Hong Kong is often hailed as one of the freest economies in the world, with free competition and market access for everyone. But the truth is that certain sectors are still off limits to new players. The energy market is an example. All households and businesses are customers of either CLP Power or Hongkong Electric under a long-standing duopoly system. The companies’ profits are further guaranteed by a rigid scheme of control. There is neither competition nor choices.

The problems have been put into perspective in a comprehensive study commissioned by the Consumer Council. It noted that while the business agreements ensure reliability and growth, the companies can also transfer fuel cost increases to consumers and make high risk-free profits. The scheme lacked transparency and put consumers in an unfair situation, it said.

The watchdog rightly called for breaking up the dominance of the power giants in a gradual reform. This includes liberalising the power generation market, importing more electricity from the mainland and developing regional gas-fired stations. It also called for better protection for low-income users. But the council is not in favour of introducing more competition at the retail level, saying consumers may not necessarily benefit because of high switching costs; and that market players can get around the issue through reconsolidation, as in the case of Britain.

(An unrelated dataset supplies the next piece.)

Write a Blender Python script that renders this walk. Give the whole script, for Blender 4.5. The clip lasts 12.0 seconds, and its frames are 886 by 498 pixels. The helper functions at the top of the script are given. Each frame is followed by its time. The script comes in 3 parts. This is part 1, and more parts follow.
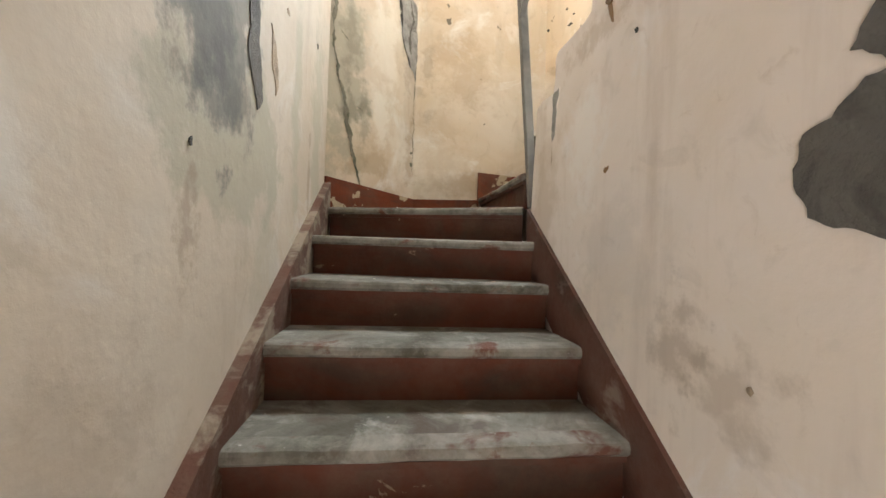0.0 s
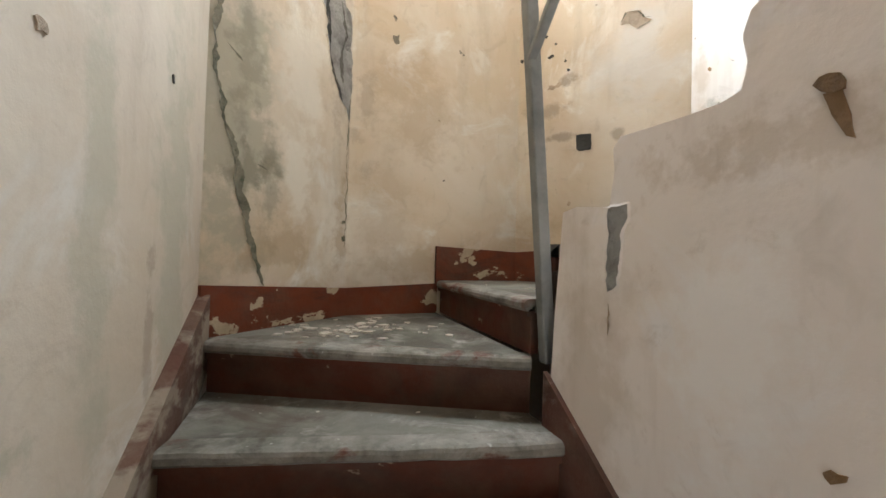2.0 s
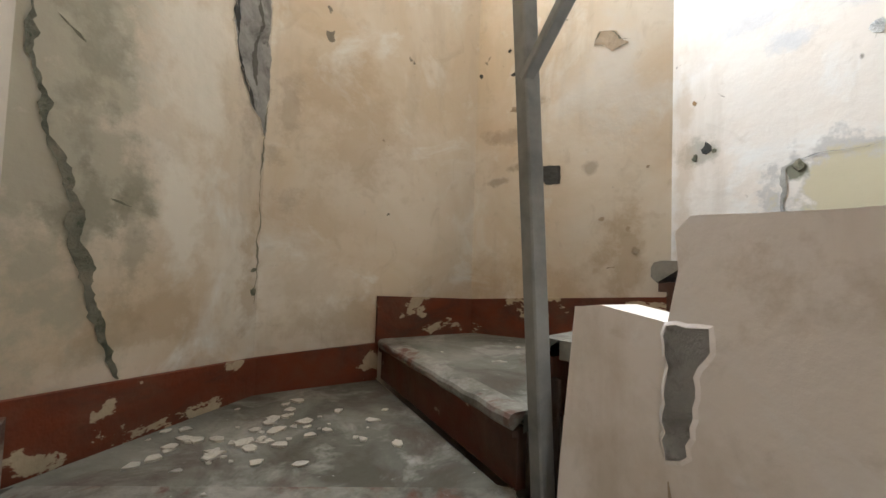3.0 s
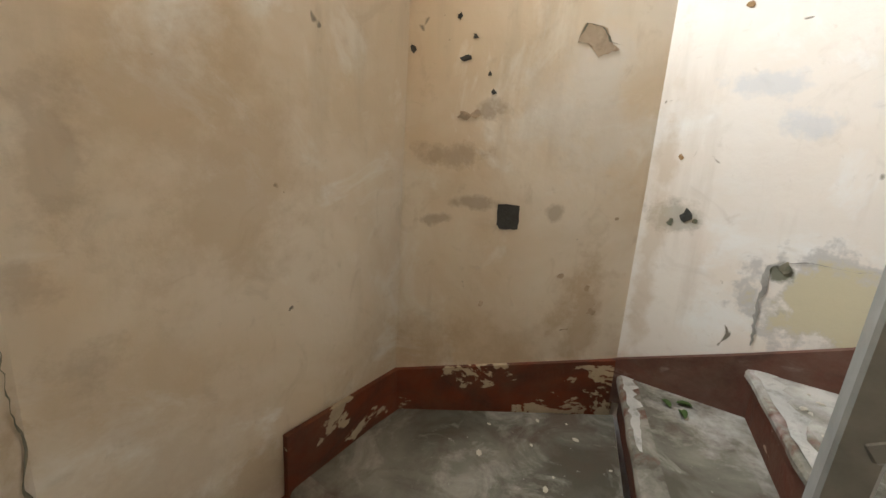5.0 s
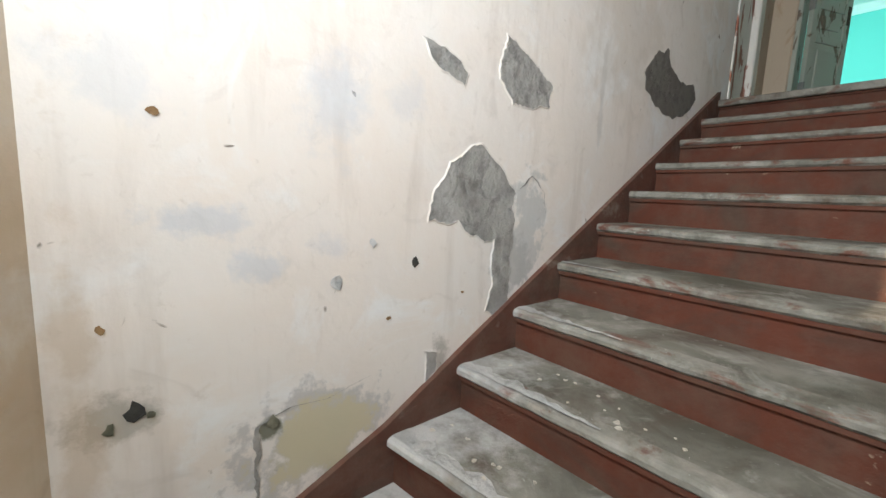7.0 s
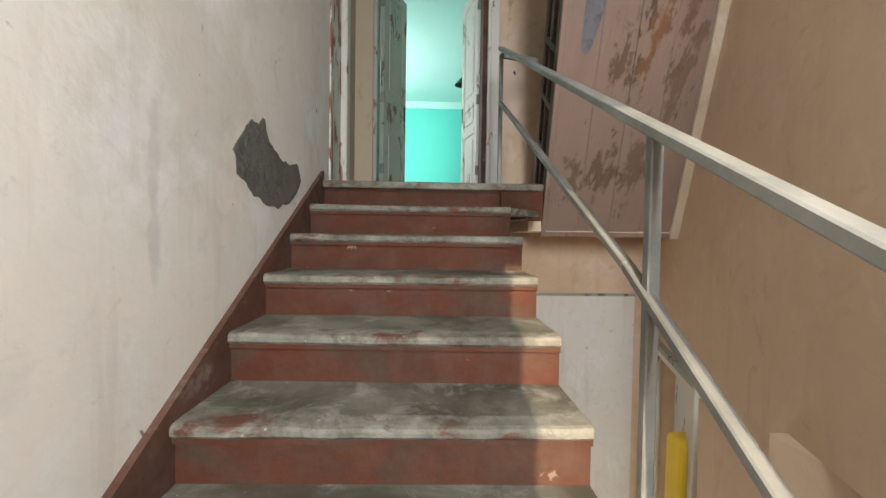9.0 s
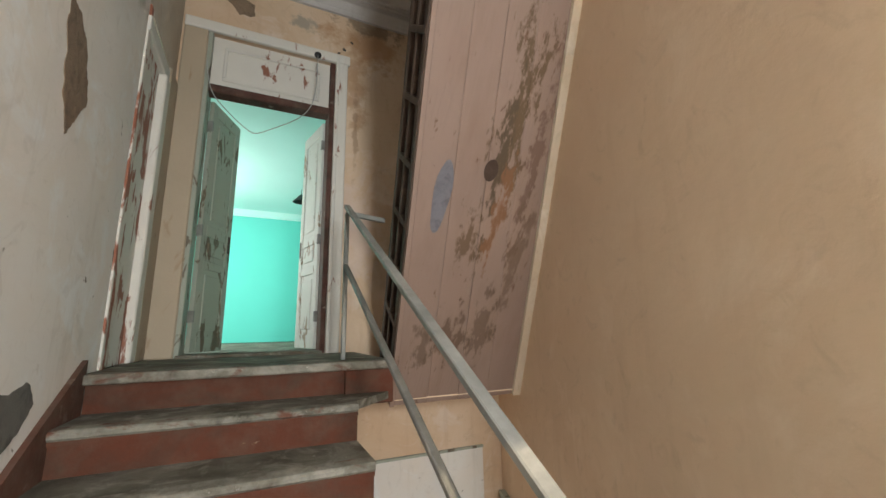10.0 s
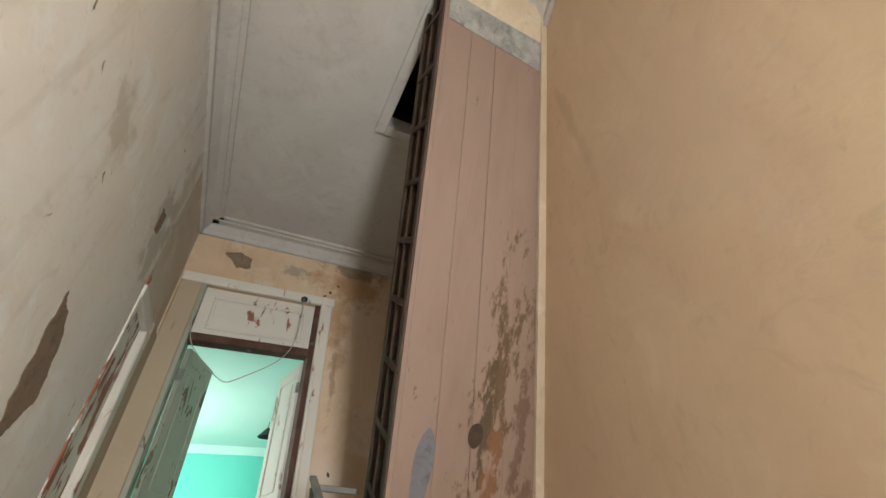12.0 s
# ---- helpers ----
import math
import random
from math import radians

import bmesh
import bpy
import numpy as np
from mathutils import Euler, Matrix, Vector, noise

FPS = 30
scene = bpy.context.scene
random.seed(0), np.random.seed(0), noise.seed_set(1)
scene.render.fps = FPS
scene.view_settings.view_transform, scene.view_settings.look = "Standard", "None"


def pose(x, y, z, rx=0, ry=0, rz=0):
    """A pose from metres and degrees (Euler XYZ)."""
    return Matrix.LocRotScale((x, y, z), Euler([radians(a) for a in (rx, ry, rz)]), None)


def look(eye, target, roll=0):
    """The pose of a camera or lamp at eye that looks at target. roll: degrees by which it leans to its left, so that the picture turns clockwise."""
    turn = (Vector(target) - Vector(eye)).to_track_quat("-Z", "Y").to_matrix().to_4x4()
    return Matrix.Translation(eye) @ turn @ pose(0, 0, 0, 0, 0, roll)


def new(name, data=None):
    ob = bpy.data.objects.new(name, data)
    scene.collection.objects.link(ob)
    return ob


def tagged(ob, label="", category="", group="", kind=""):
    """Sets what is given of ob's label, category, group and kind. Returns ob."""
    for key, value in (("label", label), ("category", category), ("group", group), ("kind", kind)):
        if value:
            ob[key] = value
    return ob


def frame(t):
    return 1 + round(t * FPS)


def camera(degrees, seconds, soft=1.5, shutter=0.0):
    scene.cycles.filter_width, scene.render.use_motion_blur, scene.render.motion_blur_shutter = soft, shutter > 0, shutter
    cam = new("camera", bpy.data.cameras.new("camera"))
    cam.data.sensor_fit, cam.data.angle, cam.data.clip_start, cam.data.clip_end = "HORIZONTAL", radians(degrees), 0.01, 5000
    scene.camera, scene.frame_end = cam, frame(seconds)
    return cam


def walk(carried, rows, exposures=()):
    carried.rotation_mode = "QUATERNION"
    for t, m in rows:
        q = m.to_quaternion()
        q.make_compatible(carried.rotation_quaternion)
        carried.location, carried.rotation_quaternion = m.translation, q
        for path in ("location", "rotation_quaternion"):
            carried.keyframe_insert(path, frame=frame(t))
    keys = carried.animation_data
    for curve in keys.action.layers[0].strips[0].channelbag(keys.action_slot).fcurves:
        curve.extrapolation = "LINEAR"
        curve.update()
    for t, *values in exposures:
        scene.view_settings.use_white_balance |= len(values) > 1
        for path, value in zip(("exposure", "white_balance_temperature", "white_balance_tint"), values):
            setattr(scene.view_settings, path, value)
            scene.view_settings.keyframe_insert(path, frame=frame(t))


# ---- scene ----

The recommendations follow an 18-month long study by three prominent experts from overseas, taking into account the special circumstances in Hong Kong and foreign experience. Technical as they are, the issues are crucial to the development of a fair and sustainable regime. As the watchdog admitted, the energy sector is one that deals with conflicting goals, such as consumer’s interest, commercial gains, green environment and economic competitiveness. No single model can perfectly address all the issues involved.

But that does not mean the current regime should be left untouched. With the scheme of control expiring by 2018, the government is to consult the public on the way forward next year. Credit goes to the council and the experts for tabling a 170-page report on an industry that has so big an impact on people’s livelihood and economic vitality. The study has set the stage for an informed debate on the way ahead.